Extracts from some postings from the Social Developers’ Network

…The current Independent members of parliament provide examples of how ‘unexpected’ people frequently turn out to be key leaders in the attempt to lead a vital paradigm shift.

Many citizens are unrealistic and want the world to stay as it has been including of course the global ‘big end’ imperialists – but more seriously in democracies there are many members of the general public who are insecure and are totally influenced by the ‘bread and circuses’ emphasis of the commercial media and the ‘big end’ advertising there. There is also a decline of serious-level literacy going on which means that the public are no longer developing any coherent intellectual understanding about the world: it’s all fragmented into media ‘sound/visual bites’. Fewer and fewer people are reading anything at length.

In my view a major aspect of the needed cultural change requires a difficult shift into ‘participatory/ecosystemic operations’: this simply means recognising that in all healthy living systems there is no centre of hierarchical control: it is a whole bunch of self-governing units (cells species etc) negotiating and co-operating among themselves to achieve the best outcome for their collective life overall again within the wider eco-systemic environment which runs also in that same way.. This implies that if humanity wants to know how to maintain the living systems on this planet we need to understand it deeply by learning also how to operate our own societal ecosystem. This means becoming a participatory democracy just as we were in our original small tribes.

…I agree with the idea that transition con-fusion is unavoidable. Our old ideas and many new realities have to be melted together and that process is always con-fusing. In my understanding of the complexity of eco-systems we’ll need a range of interconnected ‘hubs’ via which to establish and maintain cohesion and direction – ‘leaderful’ groups communities and networks as you say; and an ecosystem of facilitators.

I agree that all major paradigm shifts are characterised by both progressive movement and bitter rearguard backlashes.

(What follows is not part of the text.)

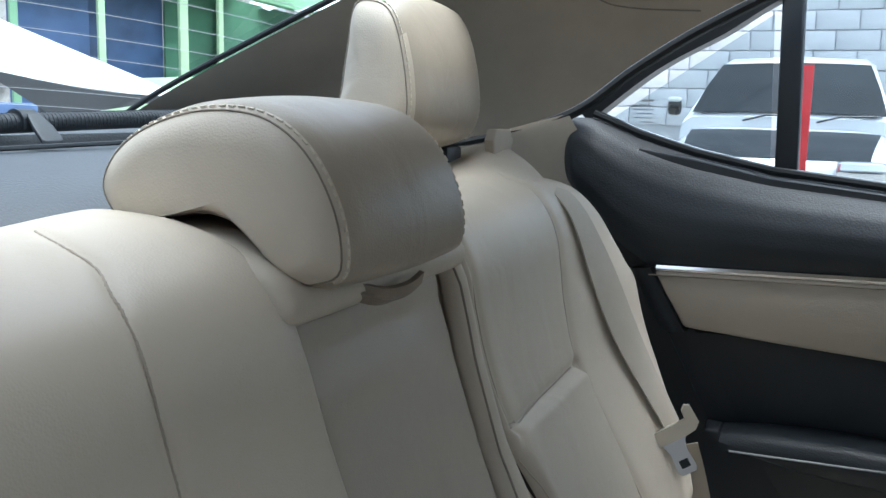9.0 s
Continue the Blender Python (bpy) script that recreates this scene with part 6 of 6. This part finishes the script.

Corruption to serve selfish interests will become more brazen.

Yes areas dominated by cynicism lack of faith and selfish competition will descend into system failure while others who use good intentions their best intelligence and a willingness to risk seeking a humanising way forward by trial and error – correcting as we go – will more frequently succeed. As you say there will still be ‘fossil fools’ around while others make the best alternative renewable energy network arrangements they can.

I agree too that making sure we keep on seeing the whole picture – both the depressing and the hopeful – will help us avoid giving up trying on the one hand or hiving off into hopeful unrealism on the other.

Well I see a lot of work needing to be done to help folk who can’t see anything to sustain their hope. They need to understand the possible and evolving scenarios and their trajectory.

The main problem is the motivational one as I see it. How help people shift out of panic and then depression over their sense of powerlessness?

Most human advances occur as a result of the work done by a very few folk who start somewhere and then proceed to find their way through what is a constantly evolving social and political reality. They do this by following general principles that flow into ‘seat-of-the-pants’ methods which they invent as they go. Networking is obviously essential in such processes.

It’s all about motivation. Are we governed for example by fear which causes us to withdraw; or causes us to deny and evade; or causes us to blame our own inadequacy dependence and seeming powerlessness; — or is it fear that causes us to blame and attack everybody else than ourselves? As I see it these are the patterns of failure that we must learn to overcome.